A review by jmanchester0
Losing Faith in Faith: From Preacher to Atheist by Dan Barker

1.0

I realize this book is about 20 years old, but I'm getting tired of all these "books" that everyone seems to be printing that are merely collections of reprints of previously published essays or articles or blog posts. Especially when you think you're going to get something a bit more cohesive - something fresh and new.

Especially when they are a collection of poorly written articles and essays.

Maybe "poorly written" is too strong. But it's very pedantic, and at the same time comes across as not extremely intelligent. These don't really sound like his arguments - more like he's parroting someone else. But it sounds like he's making them his arguments - like he came up with them. You know when you read something, and you can tell the author thinks that he is awfully clever, but he's really not? That's what this whole book feels like. Or like when a child writes a story. It's cute, but if she wrote it as an adult, it would be really missing something.

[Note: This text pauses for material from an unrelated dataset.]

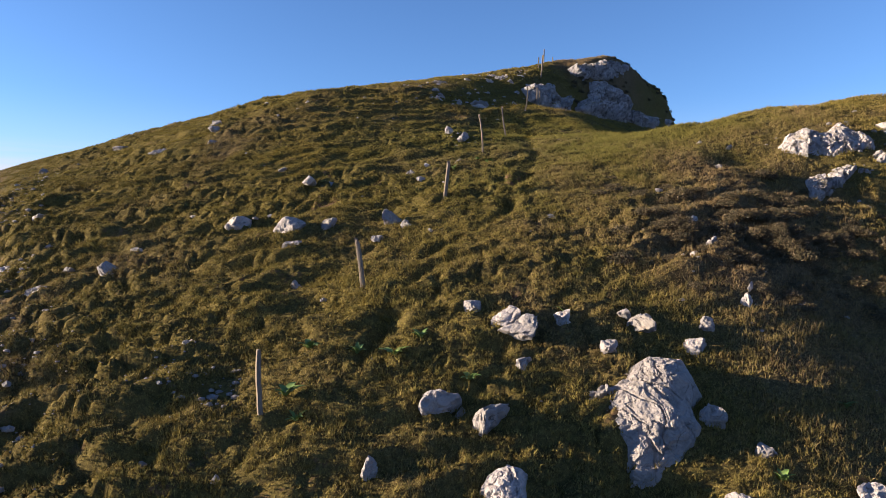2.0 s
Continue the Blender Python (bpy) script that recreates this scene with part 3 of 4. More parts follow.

He presents a lot of straw men in the form of actual arguments from believers - I call them straw men because many thinking Christians reject them. Many of his arguments seem to be a response to fundamentalists who want to argue him into believing in God. Which I would tend to disagree with, too.
 
What Parker is really arguing against is a fundamentalist faith. He spent five years coming out of that and ended up an atheist. I've spent the last 20 years coming out of that, have the same issues that Parker does, but I have reached different conclusions. When he talks about what Christianity is, it really seems like he's talking about the fundamental Christianity he grew up on. And that's what he's taken to task. I guess I just don't see that the arguments that he is making necessitate a complete rejection of God. I guess, while I agree with many of his arguments, I do not concur on the conclusion he reaches based on those arguments.

I guess in many ways, I have lost faith in faith, too. This has led me to a more deistic approach to theology. I see the evidence around me, and assume there must be a God. So all of his discussion about what made him an atheist has changed me too. But it's just made me an un-fundamentalist Christian.

He states, "Christianity is responsible for fostering patriarchy and slavery..." True, unfortunately. But its because people don't listen to the words of Jesus. But I completely disagree with the next sentence of the book in which he states, "A true Christian cannot be a feminist." This is simply false. I believe a Christian will naturally be a feminist by listening to the words of Jesus. Why more Christians aren't, I can't explain. And that's a problem, I agree. But I know too many Christian feminists to support that statement. Maybe Barker has never met one.

The thing that's really annoying about this book, though, and what caused me to rate it so low, is he's so patronizing. I was less put off by P. Z. Myers. But Barker seems to be saying to Christians, "I used to be stupid like you, but now I'm a freethinker." I guess he's lost his gift of evangelizing. I kept hearing, "you're so dumb, and I'm so smart" through the whole book. His whole approach - his whole attitude - is very offputting. He's basically traded one set of fundamentalist beliefs for another. He was a hardcore Bible banger, now he's hardcore anti-Bible. With the exact same smug, I-have-it-all-figured-out attitude. It'd be offputting whether he was talking about Jesus, or about there being no Jesus. 
 
And his songs?!? Good grief. Maybe he should have kept the evangelizing part of his old life and left the songwriting part. It's just hard to wrap my brain around atheist hymns.